À noite, a ceia era uma refeição de pão alentejano em azeite a ferver, a que chamávamos de migas (sem carne ou outro conduto). Outro tipo de comida? Só se algumas ovelhas fossem atropeladas pelo comboio que atravessava a herdade. O “cozinheiro” era um rapaz do rancho e depois havia outros com tarefas complementares (o aguadeiro, que com um barril de madeira de dez litros tinha que fornecer a água para beber, com uma concha de cortiça, e cozinhar no local de trabalho – eu fui o indigitado, mas o Manajeiro teve que escolher outro porque eu não conseguia elevar o barril para o ombro).
A herdade tinha algumas varas de porcos pretos (vários tamanhos) e rebanho de ovelhas, com o respetivo pastor, e porqueiro, mas que sozinhos tinham dificuldade em controlar aquela bicharada pelo que eu, qual sorte grande por ser eu o mais novo e o mais pequenino, – as minhas mãos não conseguiam manusear a foice e abarcar as plantas de trigo, nem com uns canudos de cana enfiados nos dedos dessa mão, nas ceifas, – passei muito tempo como “ajudante de pastor” e de “porqueiro”. Guardar os suínos era muito complicado porque eles “sabiam” onde havia searas, favais, etc. e uma pequena distração, e lá iam eles.

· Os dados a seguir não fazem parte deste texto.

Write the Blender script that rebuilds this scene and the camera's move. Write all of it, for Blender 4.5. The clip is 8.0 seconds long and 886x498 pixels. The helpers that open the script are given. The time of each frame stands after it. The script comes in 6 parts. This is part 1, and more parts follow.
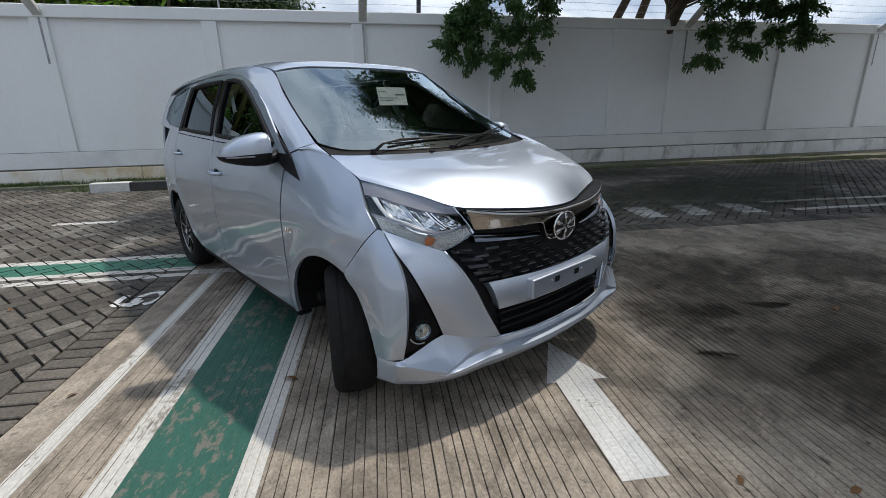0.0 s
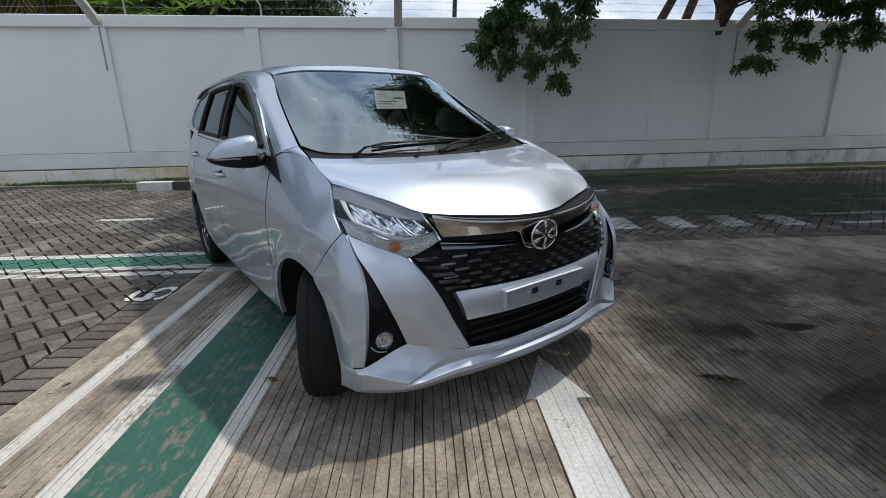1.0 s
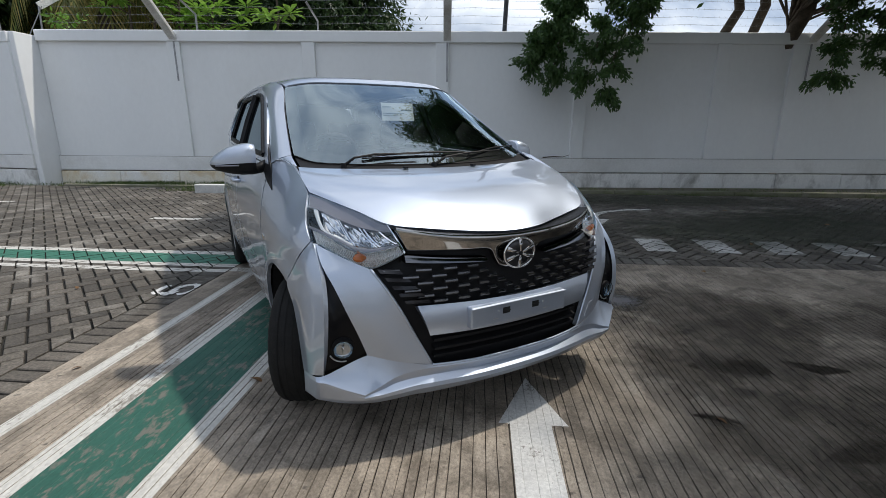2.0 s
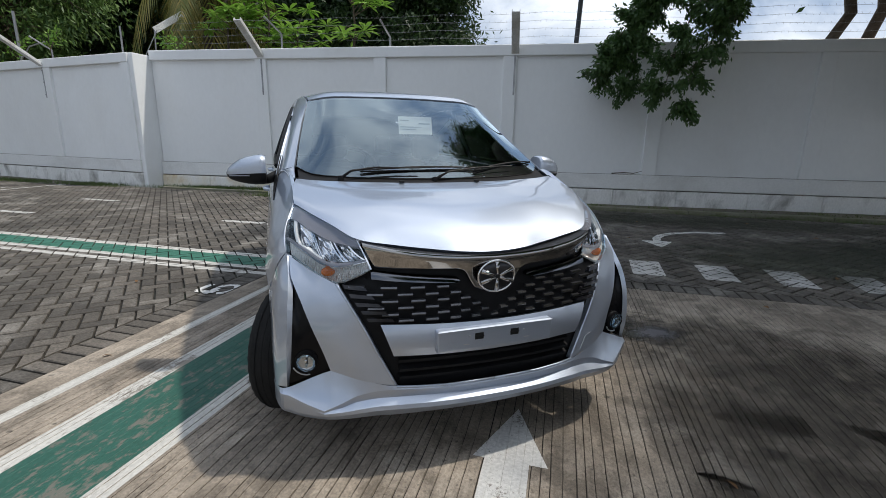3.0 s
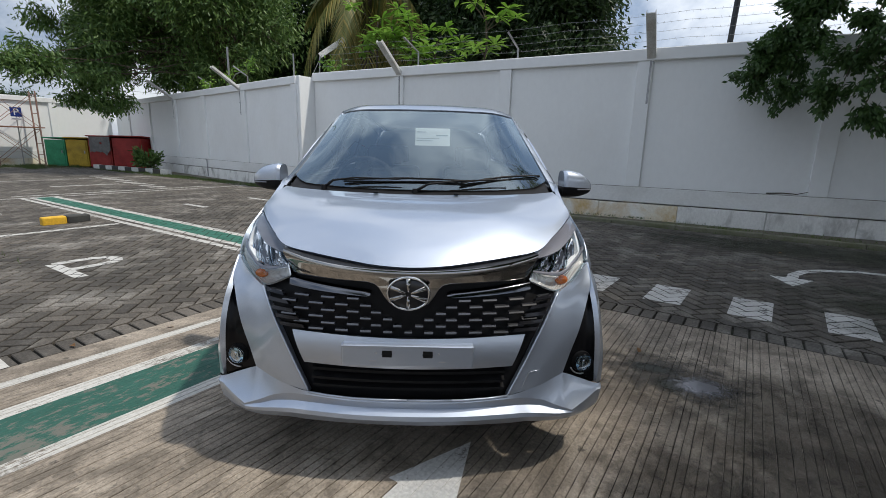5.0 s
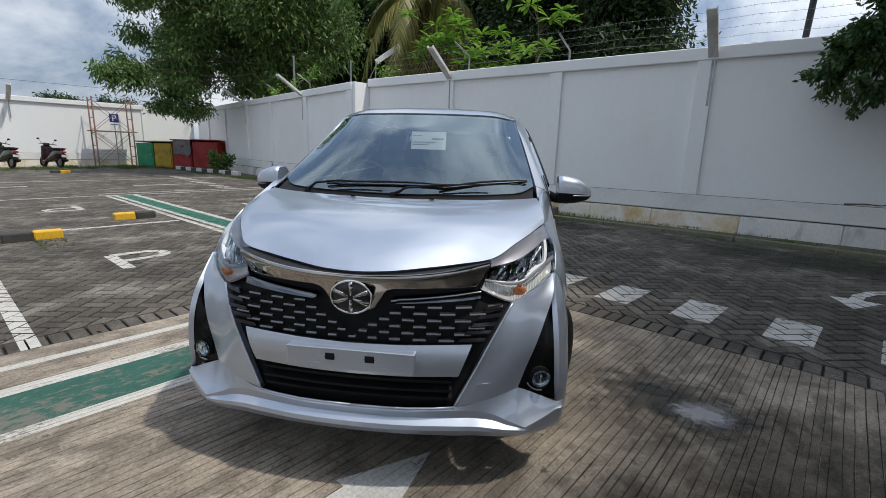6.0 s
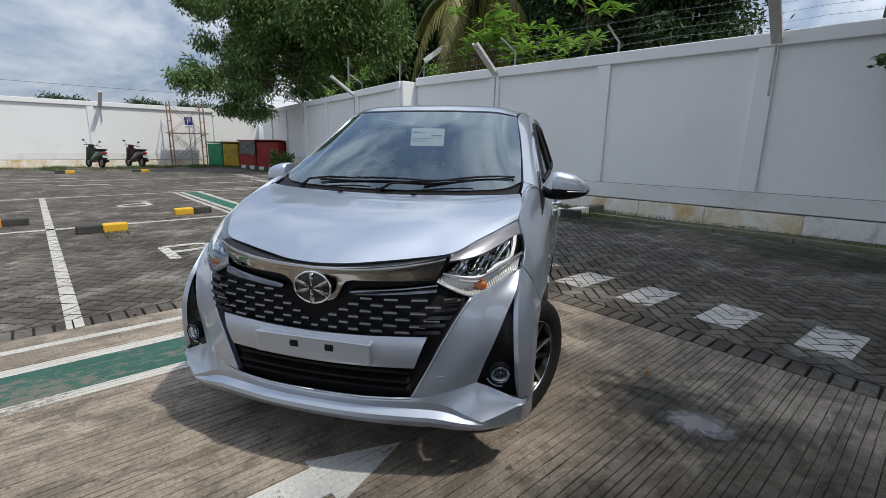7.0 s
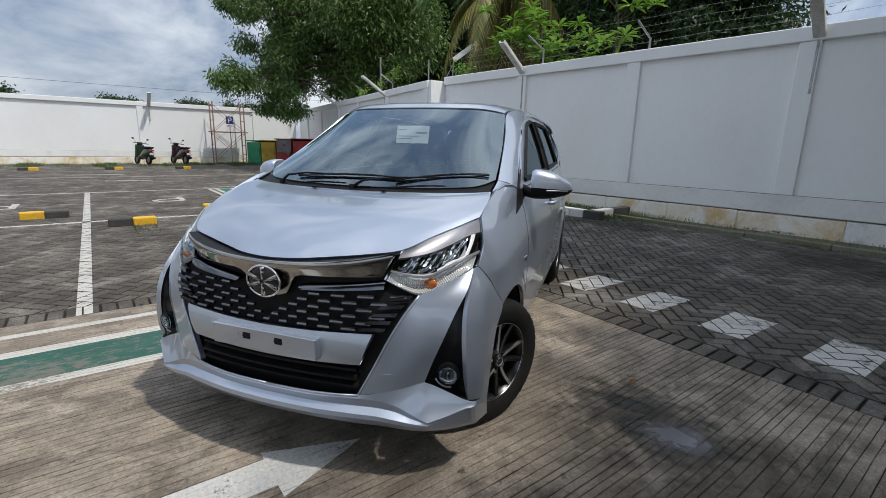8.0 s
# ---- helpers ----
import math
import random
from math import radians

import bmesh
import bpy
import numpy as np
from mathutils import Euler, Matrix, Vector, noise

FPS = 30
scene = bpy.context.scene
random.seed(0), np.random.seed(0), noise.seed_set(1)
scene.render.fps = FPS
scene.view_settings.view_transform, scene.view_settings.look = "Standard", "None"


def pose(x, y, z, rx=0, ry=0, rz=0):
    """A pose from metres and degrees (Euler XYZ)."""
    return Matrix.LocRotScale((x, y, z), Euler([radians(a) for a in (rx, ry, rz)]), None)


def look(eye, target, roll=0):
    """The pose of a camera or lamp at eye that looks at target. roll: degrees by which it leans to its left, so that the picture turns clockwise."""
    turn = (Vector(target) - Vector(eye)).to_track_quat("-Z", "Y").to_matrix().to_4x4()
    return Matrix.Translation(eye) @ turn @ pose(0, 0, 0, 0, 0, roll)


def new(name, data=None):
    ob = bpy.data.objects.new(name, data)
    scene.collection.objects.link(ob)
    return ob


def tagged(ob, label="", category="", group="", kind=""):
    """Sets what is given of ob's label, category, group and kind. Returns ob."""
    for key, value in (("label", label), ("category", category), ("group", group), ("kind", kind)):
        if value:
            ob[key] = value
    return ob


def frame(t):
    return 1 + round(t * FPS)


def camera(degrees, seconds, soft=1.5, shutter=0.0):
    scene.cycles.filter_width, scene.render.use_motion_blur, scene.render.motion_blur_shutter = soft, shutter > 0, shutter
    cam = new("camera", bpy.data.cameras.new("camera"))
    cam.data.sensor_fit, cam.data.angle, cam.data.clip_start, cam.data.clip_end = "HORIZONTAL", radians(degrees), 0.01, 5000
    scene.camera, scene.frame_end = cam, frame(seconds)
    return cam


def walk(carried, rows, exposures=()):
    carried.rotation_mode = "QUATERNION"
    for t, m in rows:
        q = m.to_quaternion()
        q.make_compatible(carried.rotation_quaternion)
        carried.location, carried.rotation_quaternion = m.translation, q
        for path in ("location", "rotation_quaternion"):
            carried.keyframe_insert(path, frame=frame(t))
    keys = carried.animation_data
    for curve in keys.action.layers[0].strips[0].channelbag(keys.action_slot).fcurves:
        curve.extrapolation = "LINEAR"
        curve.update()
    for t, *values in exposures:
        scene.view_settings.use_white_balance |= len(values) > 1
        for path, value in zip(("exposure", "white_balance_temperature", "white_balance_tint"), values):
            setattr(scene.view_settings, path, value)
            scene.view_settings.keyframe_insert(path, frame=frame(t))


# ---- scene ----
cam = camera(88.0, 8.0, soft=0.4)
METRES, EYE, TILT, LEAN, TURN = 2.963, 1.23, 0.0, 0.0, -7.7
ROWS = [
    (0.0, 0.0, 0.0, 0.0, -0.3, -16.83, 1.01),
    (0.5, 0.0477, 0.0137, -0.0012, 2.19, -16.8, 1.11),
    (1.0, 0.0951, 0.0226, -0.0028, 5.18, -16.25, 0.87),
    (1.5, 0.1468, 0.0276, -0.0028, 8.32, -15.51, 0.29),
    (3.0, 0.3202, 0.1091, 0.0026, 22.19, -13.44, -0.97),
    (3.5, 0.3806, 0.1338, 0.0054, 27.3, -12.82, -1.13),
    (4.0, 0.4405, 0.1804, 0.0071, 32.56, -12.71, -1.48),
    (4.5, 0.4993, 0.2242, 0.0075, 37.14, -12.61, -1.36),
    (6.0, 0.6385, 0.3837, 0.0114, 49.1, -12.18, -1.63),
    (6.5, 0.685, 0.4212, 0.009, 53.02, -12.09, -1.37),
    (7.0, 0.7189, 0.4745, 0.0113, 56.22, -12.61, -1.04),
    (7.5, 0.7495, 0.531, 0.0098, 58.9, -12.99, -1.14),
    (8.0, 0.768, 0.5694, 0.009, 60.8, -12.74, -1.31),
]
walk(cam, [(t, pose(0, 0, EYE, TILT, LEAN, TURN) @ pose(METRES * x, METRES * y, METRES * z, 90 + pitch, roll, yaw)) for t, x, y, z, yaw, pitch, roll in ROWS])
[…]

Num certo final dum dia “perdi o norte” e vagueei pelo meio do chaparral até que já noite me localizaram.
A certa altura, fui recebendo algumas cartas muito tristes de Lisboa e, na escala, no regresso, um primo levou-me a visitar o meu pai…Ali voltaria, cinco meses depois, para ficar até hoje. O ordenado líquido era de 200$00/mês (duzentos escudos) a pagar no final do contrato, para evitar deserções? O Manajeiro entregou o dinheiro à minha mãe, quando na manhã do dia de S. João, aportámos a Viseu, a cidade de partida em meados de outubro de 1961, fazendo agora a viagem em sentido inverso que durou mais de trinta horas, pois eram usados os comboios chamados de “comboio-correio”, noturnos e com paragens em todas as estações.
Não mais fui como “ratinho” para o Alentejo, – a emigração para a Europa e consequente falta de “ratinhos, avieiros e gaibéus” e trabalhadores locais, levou os agrários a investirem na mecanização dos trabalhos agrícolas – mas fiz depois mais viagens de luta contra o destino: filho de pobre está condenado a ser pobre e/ou a lutar arduamente contrariando esse destino fatal. Eu lutei e consegui. Super-herói? Não, pelo que incentivei sempre os meus “companheiros” deserdados da sorte, a lutarem como eu. A Primeira Viagem da Minha vida, afinal, foram duas e de sentido oposto, mas ambas com o mesmo destino: o futuro duma criança.